Task description
Retype the complete listing exactly as it appears.
__________
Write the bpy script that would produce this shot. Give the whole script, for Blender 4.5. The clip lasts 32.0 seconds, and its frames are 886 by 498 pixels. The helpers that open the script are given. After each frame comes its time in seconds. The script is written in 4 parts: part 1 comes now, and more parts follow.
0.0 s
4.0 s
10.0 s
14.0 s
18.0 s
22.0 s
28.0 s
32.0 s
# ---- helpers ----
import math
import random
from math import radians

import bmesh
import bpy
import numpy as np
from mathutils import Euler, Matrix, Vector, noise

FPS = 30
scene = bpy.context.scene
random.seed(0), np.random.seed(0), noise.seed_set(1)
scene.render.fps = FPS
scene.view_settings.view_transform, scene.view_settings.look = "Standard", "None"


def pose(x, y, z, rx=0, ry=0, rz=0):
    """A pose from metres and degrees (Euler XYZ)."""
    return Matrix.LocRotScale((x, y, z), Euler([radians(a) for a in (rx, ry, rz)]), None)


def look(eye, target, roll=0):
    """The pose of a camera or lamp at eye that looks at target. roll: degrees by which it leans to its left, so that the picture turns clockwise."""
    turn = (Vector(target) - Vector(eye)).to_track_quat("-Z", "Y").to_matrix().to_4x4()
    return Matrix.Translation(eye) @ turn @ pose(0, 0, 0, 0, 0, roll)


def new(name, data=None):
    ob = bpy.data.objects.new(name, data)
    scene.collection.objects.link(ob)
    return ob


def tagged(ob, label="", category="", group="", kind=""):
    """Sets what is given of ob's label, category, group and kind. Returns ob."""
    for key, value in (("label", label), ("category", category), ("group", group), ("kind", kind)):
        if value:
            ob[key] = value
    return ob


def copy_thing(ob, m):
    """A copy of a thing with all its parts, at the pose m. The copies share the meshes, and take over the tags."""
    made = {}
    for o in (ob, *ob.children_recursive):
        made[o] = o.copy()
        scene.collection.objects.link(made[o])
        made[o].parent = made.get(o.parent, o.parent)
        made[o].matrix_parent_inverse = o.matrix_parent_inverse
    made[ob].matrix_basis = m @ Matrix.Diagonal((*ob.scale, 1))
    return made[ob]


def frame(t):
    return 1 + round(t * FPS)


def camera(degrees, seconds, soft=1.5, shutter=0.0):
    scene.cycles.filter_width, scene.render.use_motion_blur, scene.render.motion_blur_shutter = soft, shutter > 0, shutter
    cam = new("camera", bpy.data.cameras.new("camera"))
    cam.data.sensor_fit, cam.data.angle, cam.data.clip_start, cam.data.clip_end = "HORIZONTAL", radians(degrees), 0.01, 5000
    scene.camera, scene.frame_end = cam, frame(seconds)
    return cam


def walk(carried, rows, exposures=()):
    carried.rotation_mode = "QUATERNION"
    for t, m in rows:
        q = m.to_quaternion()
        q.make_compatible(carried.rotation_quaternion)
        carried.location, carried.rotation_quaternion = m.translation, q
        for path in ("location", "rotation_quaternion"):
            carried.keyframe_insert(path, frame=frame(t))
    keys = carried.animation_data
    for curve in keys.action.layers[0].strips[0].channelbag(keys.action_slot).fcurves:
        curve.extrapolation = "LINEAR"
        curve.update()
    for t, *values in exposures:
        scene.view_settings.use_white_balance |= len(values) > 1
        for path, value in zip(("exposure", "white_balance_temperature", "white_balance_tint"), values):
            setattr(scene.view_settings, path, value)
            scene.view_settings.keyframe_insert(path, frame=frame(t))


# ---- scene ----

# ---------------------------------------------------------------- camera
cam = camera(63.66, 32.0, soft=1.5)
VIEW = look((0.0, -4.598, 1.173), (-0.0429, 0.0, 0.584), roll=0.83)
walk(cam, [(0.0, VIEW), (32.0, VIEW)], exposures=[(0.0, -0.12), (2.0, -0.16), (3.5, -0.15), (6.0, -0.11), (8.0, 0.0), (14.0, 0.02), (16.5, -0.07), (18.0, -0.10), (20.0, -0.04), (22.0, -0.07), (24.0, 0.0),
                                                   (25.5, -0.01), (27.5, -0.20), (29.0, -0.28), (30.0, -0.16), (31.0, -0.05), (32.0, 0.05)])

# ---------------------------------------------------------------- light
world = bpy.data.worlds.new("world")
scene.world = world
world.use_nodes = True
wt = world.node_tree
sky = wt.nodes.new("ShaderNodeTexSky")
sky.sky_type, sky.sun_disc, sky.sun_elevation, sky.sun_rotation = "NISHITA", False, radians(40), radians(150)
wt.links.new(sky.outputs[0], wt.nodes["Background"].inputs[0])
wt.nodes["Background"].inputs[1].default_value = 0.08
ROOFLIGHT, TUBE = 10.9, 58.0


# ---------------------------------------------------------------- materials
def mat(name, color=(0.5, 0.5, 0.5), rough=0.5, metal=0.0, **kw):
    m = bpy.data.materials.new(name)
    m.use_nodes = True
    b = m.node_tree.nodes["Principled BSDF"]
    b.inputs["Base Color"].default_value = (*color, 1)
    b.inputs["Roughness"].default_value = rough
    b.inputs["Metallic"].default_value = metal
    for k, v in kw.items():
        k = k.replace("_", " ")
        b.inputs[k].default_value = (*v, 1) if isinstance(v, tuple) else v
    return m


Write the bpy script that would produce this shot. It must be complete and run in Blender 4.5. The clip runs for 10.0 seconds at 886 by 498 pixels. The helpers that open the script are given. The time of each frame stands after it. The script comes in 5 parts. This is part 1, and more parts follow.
__________
Reply to the exercise
Write the bpy script that would produce this shot. Give the whole script, for Blender 4.5. The clip lasts 32.0 seconds, and its frames are 886 by 498 pixels. The helpers that open the script are given. After each frame comes its time in seconds. The script is written in 4 parts: part 1 comes now, and more parts follow.
0.0 s
4.0 s
10.0 s
14.0 s
18.0 s
22.0 s
28.0 s
32.0 s
# ---- helpers ----
import math
import random
from math import radians

import bmesh
import bpy
import numpy as np
from mathutils import Euler, Matrix, Vector, noise

FPS = 30
scene = bpy.context.scene
random.seed(0), np.random.seed(0), noise.seed_set(1)
scene.render.fps = FPS
scene.view_settings.view_transform, scene.view_settings.look = "Standard", "None"


def pose(x, y, z, rx=0, ry=0, rz=0):
    """A pose from metres and degrees (Euler XYZ)."""
    return Matrix.LocRotScale((x, y, z), Euler([radians(a) for a in (rx, ry, rz)]), None)


def look(eye, target, roll=0):
    """The pose of a camera or lamp at eye that looks at target. roll: degrees by which it leans to its left, so that the picture turns clockwise."""
    turn = (Vector(target) - Vector(eye)).to_track_quat("-Z", "Y").to_matrix().to_4x4()
    return Matrix.Translation(eye) @ turn @ pose(0, 0, 0, 0, 0, roll)


def new(name, data=None):
    ob = bpy.data.objects.new(name, data)
    scene.collection.objects.link(ob)
    return ob


def tagged(ob, label="", category="", group="", kind=""):
    """Sets what is given of ob's label, category, group and kind. Returns ob."""
    for key, value in (("label", label), ("category", category), ("group", group), ("kind", kind)):
        if value:
            ob[key] = value
    return ob


def copy_thing(ob, m):
    """A copy of a thing with all its parts, at the pose m. The copies share the meshes, and take over the tags."""
    made = {}
    for o in (ob, *ob.children_recursive):
        made[o] = o.copy()
        scene.collection.objects.link(made[o])
        made[o].parent = made.get(o.parent, o.parent)
        made[o].matrix_parent_inverse = o.matrix_parent_inverse
    made[ob].matrix_basis = m @ Matrix.Diagonal((*ob.scale, 1))
    return made[ob]


def frame(t):
    return 1 + round(t * FPS)


def camera(degrees, seconds, soft=1.5, shutter=0.0):
    scene.cycles.filter_width, scene.render.use_motion_blur, scene.render.motion_blur_shutter = soft, shutter > 0, shutter
    cam = new("camera", bpy.data.cameras.new("camera"))
    cam.data.sensor_fit, cam.data.angle, cam.data.clip_start, cam.data.clip_end = "HORIZONTAL", radians(degrees), 0.01, 5000
    scene.camera, scene.frame_end = cam, frame(seconds)
    return cam


def walk(carried, rows, exposures=()):
    carried.rotation_mode = "QUATERNION"
    for t, m in rows:
        q = m.to_quaternion()
        q.make_compatible(carried.rotation_quaternion)
        carried.location, carried.rotation_quaternion = m.translation, q
        for path in ("location", "rotation_quaternion"):
            carried.keyframe_insert(path, frame=frame(t))
    keys = carried.animation_data
    for curve in keys.action.layers[0].strips[0].channelbag(keys.action_slot).fcurves:
        curve.extrapolation = "LINEAR"
        curve.update()
    for t, *values in exposures:
        scene.view_settings.use_white_balance |= len(values) > 1
        for path, value in zip(("exposure", "white_balance_temperature", "white_balance_tint"), values):
            setattr(scene.view_settings, path, value)
            scene.view_settings.keyframe_insert(path, frame=frame(t))


# ---- scene ----

# ---------------------------------------------------------------- camera
cam = camera(63.66, 32.0, soft=1.5)
VIEW = look((0.0, -4.598, 1.173), (-0.0429, 0.0, 0.584), roll=0.83)
walk(cam, [(0.0, VIEW), (32.0, VIEW)], exposures=[(0.0, -0.12), (2.0, -0.16), (3.5, -0.15), (6.0, -0.11), (8.0, 0.0), (14.0, 0.02), (16.5, -0.07), (18.0, -0.10), (20.0, -0.04), (22.0, -0.07), (24.0, 0.0),
                                                   (25.5, -0.01), (27.5, -0.20), (29.0, -0.28), (30.0, -0.16), (31.0, -0.05), (32.0, 0.05)])

# ---------------------------------------------------------------- light
world = bpy.data.worlds.new("world")
scene.world = world
world.use_nodes = True
wt = world.node_tree
sky = wt.nodes.new("ShaderNodeTexSky")
sky.sky_type, sky.sun_disc, sky.sun_elevation, sky.sun_rotation = "NISHITA", False, radians(40), radians(150)
wt.links.new(sky.outputs[0], wt.nodes["Background"].inputs[0])
wt.nodes["Background"].inputs[1].default_value = 0.08
ROOFLIGHT, TUBE = 10.9, 58.0


# ---------------------------------------------------------------- materials
def mat(name, color=(0.5, 0.5, 0.5), rough=0.5, metal=0.0, **kw):
    m = bpy.data.materials.new(name)
    m.use_nodes = True
    b = m.node_tree.nodes["Principled BSDF"]
    b.inputs["Base Color"].default_value = (*color, 1)
    b.inputs["Roughness"].default_value = rough
    b.inputs["Metallic"].default_value = metal
    for k, v in kw.items():
        k = k.replace("_", " ")
        b.inputs[k].default_value = (*v, 1) if isinstance(v, tuple) else v
    return m


Write the bpy script that would produce this shot. It must be complete and run in Blender 4.5. The clip runs for 10.0 seconds at 886 by 498 pixels. The helpers that open the script are given. The time of each frame stands after it. The script comes in 5 parts. This is part 1, and more parts follow.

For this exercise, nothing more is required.